Identify unused indexes before dropping:

-- PostgreSQL: Find unused indexes
SELECT schemaname, tablename, indexname, idx_scan
FROM pg_stat_user_indexes
WHERE idx_scan = 0
  AND indexrelname NOT LIKE 'pg_toast%'
ORDER BY pg_relation_size(indexrelid) DESC;

-- MySQL: Check index usage (requires sys schema)
SELECT object_schema, object_name, index_name
FROM sys.schema_unused_indexes;

Index Maintenance and Monitoring

Indexes require periodic maintenance as data changes fragment the index structure.

-- PostgreSQL: Rebuild fragmented index
REINDEX INDEX idx_orders_customer_date;

-- Rebuild all indexes on a table
REINDEX TABLE orders;

-- MySQL: Optimize table (rebuilds indexes)
OPTIMIZE TABLE orders;

Monitor index bloat and effectiveness:

-- PostgreSQL: Check index size and bloat
SELECT schemaname, tablename, indexname,
       pg_size_pretty(pg_relation_size(indexrelid)) AS index_size,
       idx_scan AS scans,
       idx_tup_read AS tuples_read,
       idx_tup_fetch AS tuples_fetched
FROM pg_stat_user_indexes
ORDER BY pg_relation_size(indexrelid) DESC
LIMIT 20;

Common Pitfalls and Best Practices

Avoid indexing low-cardinality columns like boolean flags or status fields with few distinct values. A table with 1 million rows where 95% have status = 'active' gains minimal benefit from indexing status.

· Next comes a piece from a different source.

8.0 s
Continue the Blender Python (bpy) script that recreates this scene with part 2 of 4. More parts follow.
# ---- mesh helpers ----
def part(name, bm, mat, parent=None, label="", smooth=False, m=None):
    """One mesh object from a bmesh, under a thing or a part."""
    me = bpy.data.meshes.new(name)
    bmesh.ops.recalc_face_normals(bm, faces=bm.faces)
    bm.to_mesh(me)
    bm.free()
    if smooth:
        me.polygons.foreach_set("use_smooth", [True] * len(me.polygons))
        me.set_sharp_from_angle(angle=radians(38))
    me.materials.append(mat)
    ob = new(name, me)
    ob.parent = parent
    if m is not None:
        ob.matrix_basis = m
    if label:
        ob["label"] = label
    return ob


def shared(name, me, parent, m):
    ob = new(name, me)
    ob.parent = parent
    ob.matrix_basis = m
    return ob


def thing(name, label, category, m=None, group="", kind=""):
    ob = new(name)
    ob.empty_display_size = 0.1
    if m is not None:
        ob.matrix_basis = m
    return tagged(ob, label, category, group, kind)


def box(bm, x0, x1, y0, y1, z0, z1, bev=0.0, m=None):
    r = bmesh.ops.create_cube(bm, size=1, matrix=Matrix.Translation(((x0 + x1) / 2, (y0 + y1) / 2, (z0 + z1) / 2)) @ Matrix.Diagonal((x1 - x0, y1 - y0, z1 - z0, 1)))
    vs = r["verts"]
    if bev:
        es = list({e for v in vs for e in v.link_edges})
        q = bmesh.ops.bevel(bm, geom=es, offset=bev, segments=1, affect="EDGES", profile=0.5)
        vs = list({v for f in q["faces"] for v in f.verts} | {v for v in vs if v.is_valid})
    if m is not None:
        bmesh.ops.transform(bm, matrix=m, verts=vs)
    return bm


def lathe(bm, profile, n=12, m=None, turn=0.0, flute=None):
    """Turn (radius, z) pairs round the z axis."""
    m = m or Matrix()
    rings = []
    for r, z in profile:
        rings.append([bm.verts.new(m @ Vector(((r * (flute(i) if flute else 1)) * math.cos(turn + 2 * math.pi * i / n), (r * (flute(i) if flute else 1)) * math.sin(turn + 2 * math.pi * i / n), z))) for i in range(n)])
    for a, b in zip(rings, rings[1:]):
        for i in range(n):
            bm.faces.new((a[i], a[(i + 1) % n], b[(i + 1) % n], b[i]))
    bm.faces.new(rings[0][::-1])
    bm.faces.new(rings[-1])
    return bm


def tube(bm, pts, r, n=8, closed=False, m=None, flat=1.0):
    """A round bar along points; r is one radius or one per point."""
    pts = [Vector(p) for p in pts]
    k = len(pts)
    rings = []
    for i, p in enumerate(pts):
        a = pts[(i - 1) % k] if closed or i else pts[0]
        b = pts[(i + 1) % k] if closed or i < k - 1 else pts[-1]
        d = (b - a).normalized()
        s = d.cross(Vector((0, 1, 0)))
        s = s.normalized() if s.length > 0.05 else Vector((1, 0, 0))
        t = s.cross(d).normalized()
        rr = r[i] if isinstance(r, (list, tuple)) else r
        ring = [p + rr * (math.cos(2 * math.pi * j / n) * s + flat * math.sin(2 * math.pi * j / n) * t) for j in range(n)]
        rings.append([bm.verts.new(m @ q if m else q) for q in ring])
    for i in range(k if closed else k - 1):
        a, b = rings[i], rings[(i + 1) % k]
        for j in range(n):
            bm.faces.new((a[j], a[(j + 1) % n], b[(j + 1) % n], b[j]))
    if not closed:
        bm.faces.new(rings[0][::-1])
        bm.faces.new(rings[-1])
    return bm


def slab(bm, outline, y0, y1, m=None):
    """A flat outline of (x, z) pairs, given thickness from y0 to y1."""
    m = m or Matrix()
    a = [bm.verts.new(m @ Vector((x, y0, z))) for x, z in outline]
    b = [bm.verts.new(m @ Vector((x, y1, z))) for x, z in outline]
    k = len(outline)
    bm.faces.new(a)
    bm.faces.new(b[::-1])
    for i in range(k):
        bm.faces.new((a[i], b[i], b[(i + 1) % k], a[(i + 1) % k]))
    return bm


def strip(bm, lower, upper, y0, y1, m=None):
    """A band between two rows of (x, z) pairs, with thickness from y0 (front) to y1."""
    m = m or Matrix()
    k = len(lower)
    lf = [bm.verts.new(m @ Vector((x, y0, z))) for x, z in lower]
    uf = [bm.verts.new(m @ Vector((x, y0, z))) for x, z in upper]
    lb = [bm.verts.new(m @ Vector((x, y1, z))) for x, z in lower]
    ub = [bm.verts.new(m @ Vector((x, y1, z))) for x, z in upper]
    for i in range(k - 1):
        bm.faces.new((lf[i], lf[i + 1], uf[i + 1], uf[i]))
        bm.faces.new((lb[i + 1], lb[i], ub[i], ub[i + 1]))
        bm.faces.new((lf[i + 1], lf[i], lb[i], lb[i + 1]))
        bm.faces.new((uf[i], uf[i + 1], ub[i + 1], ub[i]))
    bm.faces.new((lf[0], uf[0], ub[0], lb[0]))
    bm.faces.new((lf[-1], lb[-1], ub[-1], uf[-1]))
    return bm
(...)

-- Poor index choice (low cardinality)
CREATE INDEX idx_users_status ON users(status); -- Only 3 possible values

-- Better approach: partial index for minority case
CREATE INDEX idx_inactive_users ON users(email)
WHERE status = 'inactive';

Don’t create redundant indexes. If you have an index on (customer_id, order_date), a separate index on just customer_id is redundant.

-- Redundant indexes
CREATE INDEX idx_orders_customer ON orders(customer_id);
CREATE INDEX idx_orders_customer_date ON orders(customer_id, order_date);

-- Keep only the composite index
DROP INDEX idx_orders_customer;

Test index effectiveness with realistic data volumes. An index performing well with 1,000 rows may behave differently with 10 million rows. Use EXPLAIN ANALYZE to measure actual execution times, not just theoretical plans.